Wolfram Computation Meets Knowledge

Wolfram Summer School

Alumni

Dag Sørebø

Summer School

Class of 2007

Bio

Dag Sørebø studied at the University of Bergen, Norway, doing mathematics and computer science at the undergraduate level, then switching to organization theory and administration at the intermediate level, and finally receiving the degree Candidatus Philologiae in Philosophy (the Norwegian equivalent to a master’s in research) in 2004.

In 1998, he studied at the University of Newcastle, Australia, successfully completing Professor Clifford A. Hooker’s honours seminar in cognitive science while doing courses in rationality theory and the philosophy of science. After graduating from the University of Bergen in 2004, he studied technopreneurship at the University of Oslo and the National University of Singapore. Dag was part of the first NKS Summer School in 2003, and he gave presentations at the NKS conferences in 2004 and 2005. Currently, his academic plan is to write a project description for a PhD in cognitive science.

Professionally, Dag first worked for six years in the Norwegian Army and then five years part-time as an IT consultant. Among his assignments were three oil companies, a TV station, a high school, a start-up enterprise in language technology, and general work as a computer instructor. He has worked as an assistant teacher in Philosophy at the University of Bergen and as a substitute teacher at elementary schools in Western Norway and in Oslo. Since 2001 he has his own startup enterprise, “Norsk Sikkerhetsinstitutt”, which offers advise, tuition and consulting services in security and safety issues, and total quality management. Dag currently works as an environmental therapist in a rehabilitation unit for schizophrenic patients with a double diagnosis.

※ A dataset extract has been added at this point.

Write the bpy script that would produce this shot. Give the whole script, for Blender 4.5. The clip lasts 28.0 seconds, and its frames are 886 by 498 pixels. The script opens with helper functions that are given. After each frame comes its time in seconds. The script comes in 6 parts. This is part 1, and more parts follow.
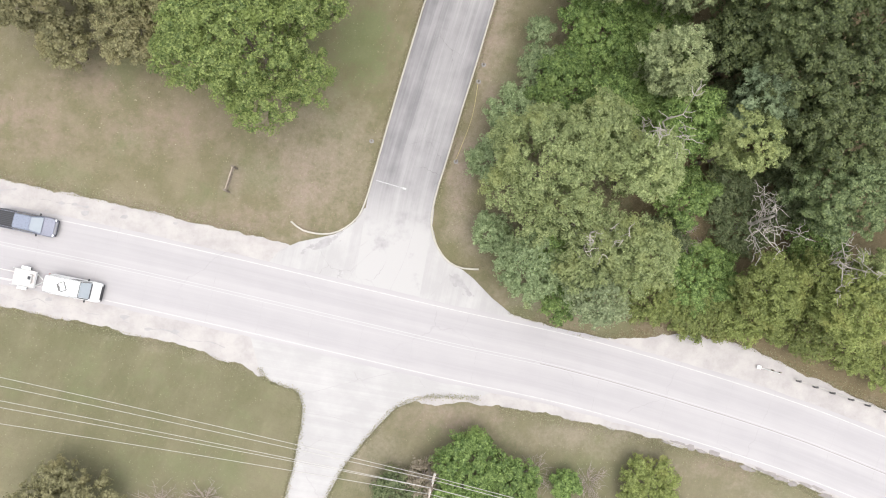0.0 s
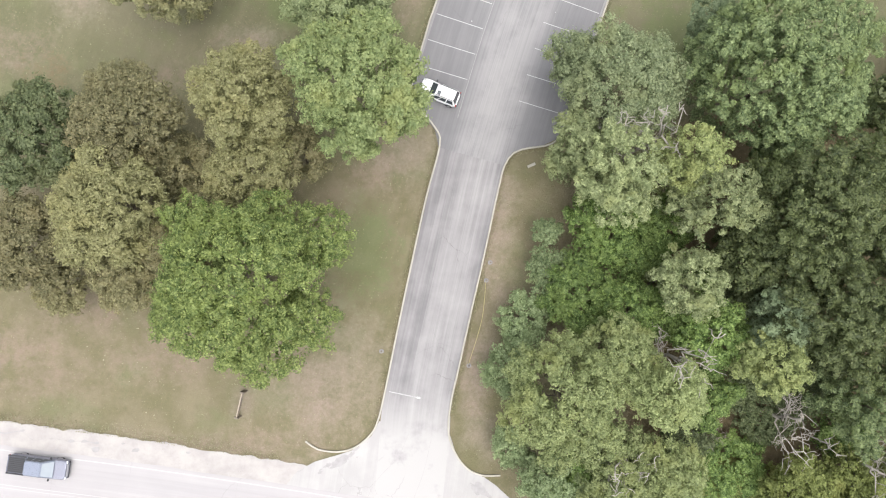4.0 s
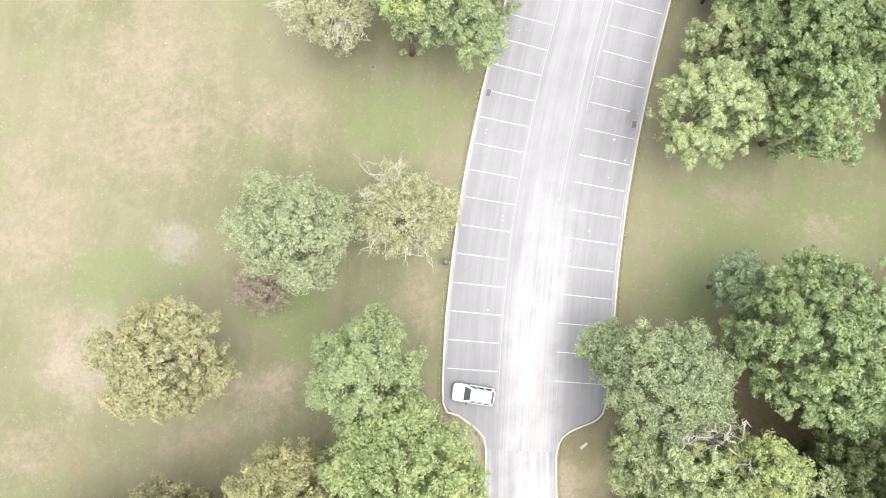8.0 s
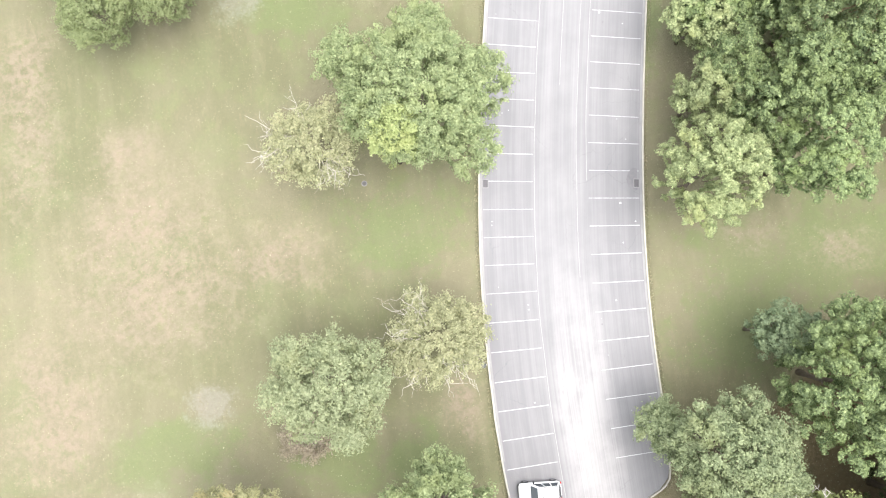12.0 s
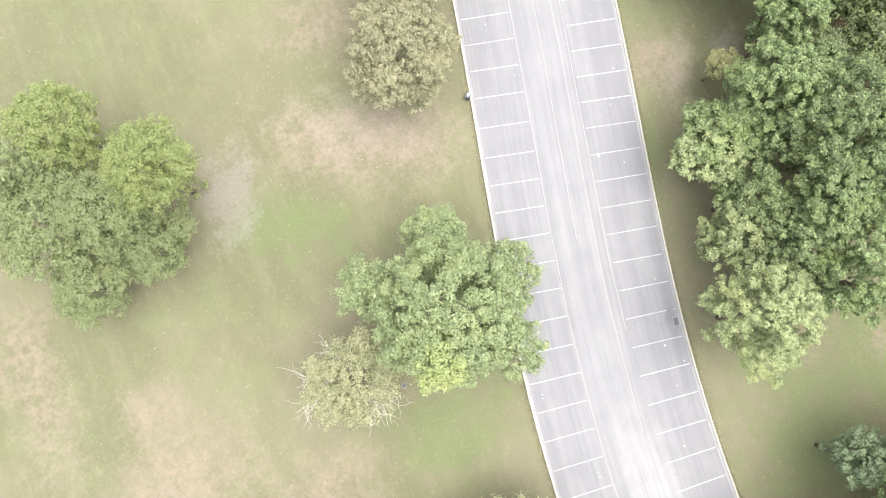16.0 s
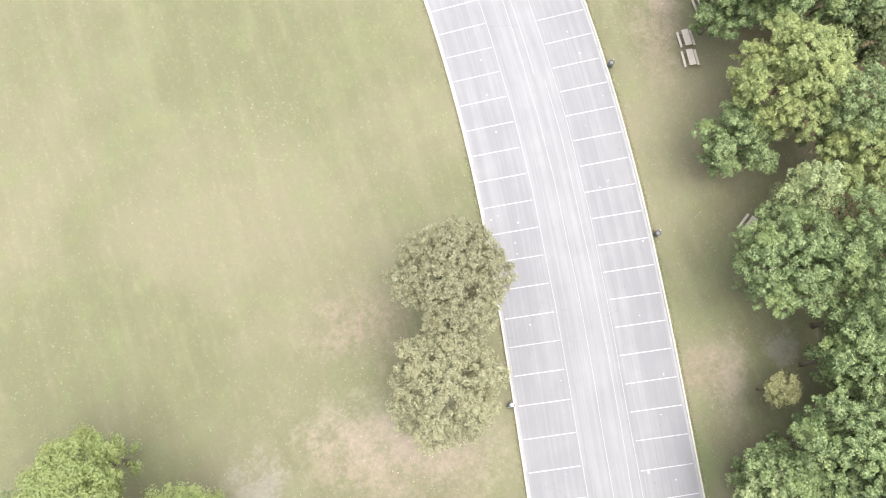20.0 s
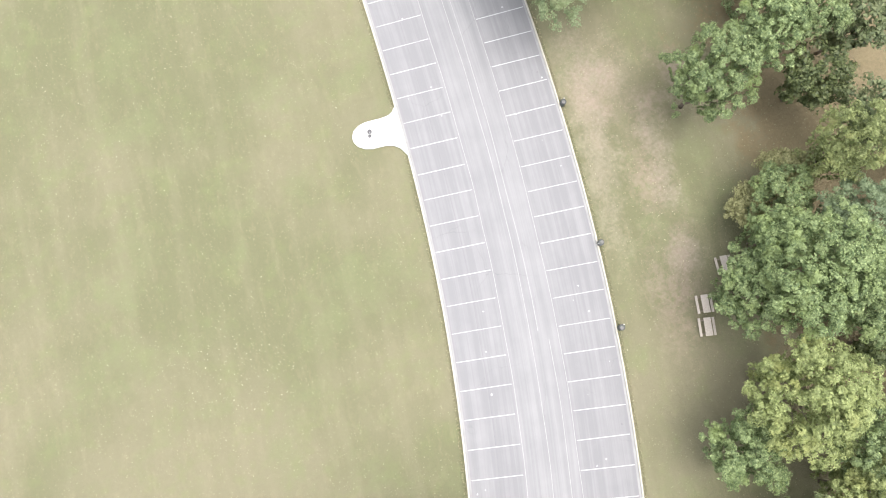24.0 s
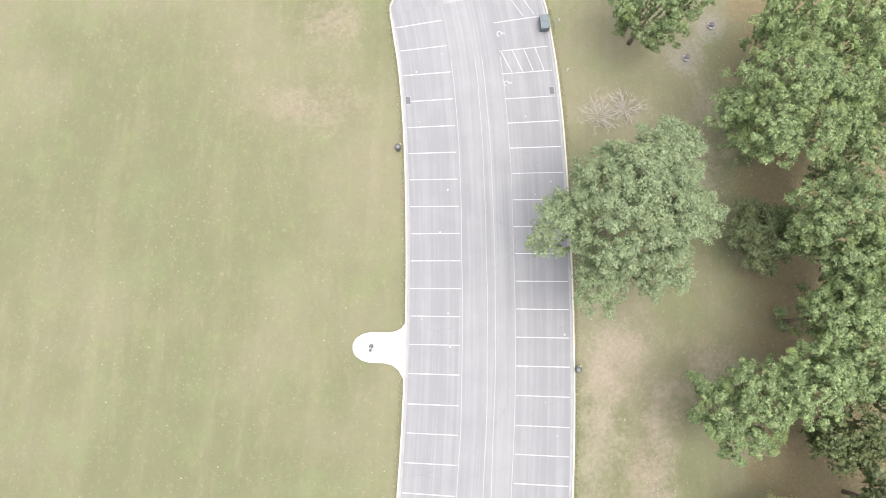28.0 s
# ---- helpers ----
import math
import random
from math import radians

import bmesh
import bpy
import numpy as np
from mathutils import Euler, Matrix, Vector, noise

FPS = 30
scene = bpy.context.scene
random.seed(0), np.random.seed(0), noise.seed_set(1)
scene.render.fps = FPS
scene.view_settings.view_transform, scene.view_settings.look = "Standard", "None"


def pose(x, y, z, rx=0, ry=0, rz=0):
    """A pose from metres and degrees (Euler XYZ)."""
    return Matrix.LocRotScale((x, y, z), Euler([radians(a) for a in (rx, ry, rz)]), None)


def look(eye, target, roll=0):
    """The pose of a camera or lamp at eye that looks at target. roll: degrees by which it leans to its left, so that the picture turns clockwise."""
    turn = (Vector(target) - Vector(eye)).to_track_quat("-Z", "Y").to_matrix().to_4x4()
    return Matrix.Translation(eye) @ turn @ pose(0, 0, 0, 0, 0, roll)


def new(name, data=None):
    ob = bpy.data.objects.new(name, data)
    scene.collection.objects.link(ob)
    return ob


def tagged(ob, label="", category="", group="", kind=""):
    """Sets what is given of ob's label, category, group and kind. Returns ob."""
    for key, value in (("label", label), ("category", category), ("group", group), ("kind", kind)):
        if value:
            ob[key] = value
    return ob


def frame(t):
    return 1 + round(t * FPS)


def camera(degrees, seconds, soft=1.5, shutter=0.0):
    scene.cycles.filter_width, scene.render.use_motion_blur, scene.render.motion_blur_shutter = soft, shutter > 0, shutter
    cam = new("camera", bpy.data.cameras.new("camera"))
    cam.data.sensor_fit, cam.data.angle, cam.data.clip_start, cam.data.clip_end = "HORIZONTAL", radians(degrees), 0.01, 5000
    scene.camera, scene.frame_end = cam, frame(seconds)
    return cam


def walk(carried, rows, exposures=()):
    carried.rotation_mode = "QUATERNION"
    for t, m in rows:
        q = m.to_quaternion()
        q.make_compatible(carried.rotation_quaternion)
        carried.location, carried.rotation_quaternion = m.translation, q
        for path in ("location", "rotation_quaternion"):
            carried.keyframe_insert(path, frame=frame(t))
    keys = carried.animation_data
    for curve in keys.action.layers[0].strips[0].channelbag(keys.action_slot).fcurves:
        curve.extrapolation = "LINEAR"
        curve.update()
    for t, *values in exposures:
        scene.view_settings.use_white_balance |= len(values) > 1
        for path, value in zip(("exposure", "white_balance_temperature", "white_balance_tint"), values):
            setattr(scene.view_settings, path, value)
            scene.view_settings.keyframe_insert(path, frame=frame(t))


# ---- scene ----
# t, x, y, z, tilt, lean, heading: a drone that looks almost straight down
cam = camera(63.92, 28.0, soft=1.1)
PATH = [
    (0, 0.002, 0.002, 73.099, 3.592, -1.890, -0.002),
    (0.5, 0.055, 2.019, 73.102, 3.169, -1.783, -0.148),
    (1, 0.094, 4.200, 73.103, 2.981, -1.693, -0.439),
    (1.5, 0.078, 6.601, 73.000, 2.862, -1.594, -0.662),
    (2, 0.076, 9.256, 72.919, 2.802, -1.491, -0.881),
    (2.5, 0.072, 12.177, 72.896, 2.790, -1.421, -1.005),
    (3, 0.038, 15.353, 72.796, 2.720, -1.364, -1.357),
    (3.5, 0.029, 18.807, 72.698, 2.709, -1.356, -3.532),
    (5.5, -0.169, 33.356, 72.033, 3.146, -1.399, -4.851),
    (6, -0.090, 36.986, 71.837, 3.510, -1.446, -9.151),
    (6.5, 0.081, 40.426, 71.700, 3.911, -1.343, -9.330),
    (7, 0.319, 43.550, 71.731, 4.626, -1.213, -14.429),
    (7.5, 0.444, 46.416, 71.690, 5.507, -1.074, -16.845),
    (8, 0.576, 48.960, 71.614, 6.491, -0.967, -16.971),
    (8.5, 0.747, 51.207, 71.617, 6.992, -0.733, -18.988),
    (9, 0.912, 53.027, 71.690, 7.020, -0.633, -19.058),
    (9.5, 1.056, 54.649, 71.713, 6.945, -0.613, -19.151),
    (10, 1.145, 56.243, 71.711, 6.702, -0.599, -21.959),
    (10.5, 1.188, 57.811, 71.733, 6.886, -0.565, -27.237),
    (11, 1.404, 59.225, 71.730, 6.191, -0.710, -29.180),
    (11.5, 1.752, 60.728, 71.668, 5.156, -0.978, -29.116),
    (13.5, 3.034, 68.331, 71.281, 4.965, -2.002, -33.233),
    (14, 3.633, 70.419, 71.113, 5.213, -2.149, -33.113),
    (14.5, 4.402, 72.739, 70.972, 5.553, -2.109, -37.656),
    (15, 5.284, 75.122, 70.854, 5.761, -2.135, -37.843),
    (15.5, 6.214, 77.609, 70.725, 6.080, -2.150, -40.656),
    (16, 7.361, 80.150, 70.584, 6.358, -2.120, -42.535),
    (16.5, 8.675, 82.771, 70.528, 6.469, -2.137, -42.372),
    (17, 10.135, 85.513, 70.645, 5.538, -2.186, -42.188),
    (17.5, 11.769, 88.223, 70.547, 2.202, -2.227, -41.751),
    (18, 13.459, 90.927, 70.511, 2.272, -2.258, -41.622),
    (18.5, 15.147, 93.576, 70.450, 2.444, -2.311, -41.503),
    (19, 16.881, 96.182, 70.404, 5.289, -2.367, -41.284),
    (19.5, 18.771, 98.819, 70.436, 10.915, -2.391, -41.093),
    (20, 20.886, 101.389, 70.458, 11.132, -2.345, -40.960),
    (20.5, 23.129, 103.980, 70.529, 11.101, -2.261, -40.859),
    (22.5, 32.932, 114.641, 71.102, 10.212, -1.867, -43.634),
    (23, 35.430, 117.083, 71.208, 9.828, -1.945, -39.158),
    (23.5, 37.725, 119.506, 71.244, 9.663, -2.026, -36.214),
    (24, 39.976, 121.986, 71.149, 9.743, -2.063, -35.895),
    (24.5, 42.259, 124.410, 71.105, 9.482, -2.251, -25.784),
    (25, 44.298, 127.019, 71.060, 9.637, -2.249, -25.775),
    (25.5, 46.281, 129.740, 70.974, 9.794, -2.297, -25.544),
    (26, 48.164, 132.511, 70.911, 9.983, -2.342, -24.622),
    (26.5, 49.936, 135.050, 70.907, 10.244, -2.497, -20.338),
    (27, 51.293, 137.224, 70.932, 10.470, -2.531, -19.513),
    (27.5, 52.192, 138.986, 71.013, 10.533, -2.547, -19.466),
    (28, 52.812, 140.628, 71.060, 10.118, -2.563, -19.585),
]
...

Project: Evolved Intelligence–Programmed Design

Motivation

In his 2002 book A New Kind of Science, Stephen Wolfram observes that “… the fact that we may be able to interpret a system as achieving some purpose does not necessarily mean that the system was really created with that purpose in mind …” (NKS, p. 831). I think that Wolfram’s statements highlight philosophically interesting–and controversial–questions in Western thought about how humans are able to distinguish forms in nature from designed artifacts. I plan to investivate the philosophical implications of Wolfram’s statement by means of methods, truth-proxies, and concepts which, according to the literature I have studied, are relevant to philosophy and science alike.

Method

If we adopt the view of evolutionary epistomology as a basic naturalist/realist philosophical framework (Hooker, Reason, Regulation, and Realism (1995), p.9), in what way(s) could we use the methodologies and computational tools of NKS to explore a system and its relationship to human purposes? I think that a meaningful approach to this question should include a discussion of the traditional distinction between “natural” and “artificial” forms in Western thought–a longstanding issue for empirical scientific observations. I started by sorting pictures of objects into three series: natural forms, artificial forms, or “hybrid” forms–objects which display characteristics of both the natural and artificial forms. I used Mathematica first to organize these pictures and then to search for a cellular automaton in the computational universe that, at some point in its evolution, displays a space-time form similar to at least one of the objects. If such a hypothetical CA can be found, I make the conjecture that in some cases, CAs can be seen as probes sent into “human design” space.

Favorite Outer Totalistic Three-Color Rule

Rule chosen: 8118948

I think 3-color, outer CA 8118948 is interesting. Straight lines “build from the side” 45 degree angles, without starting from long, horizontal lines as in many other CAs.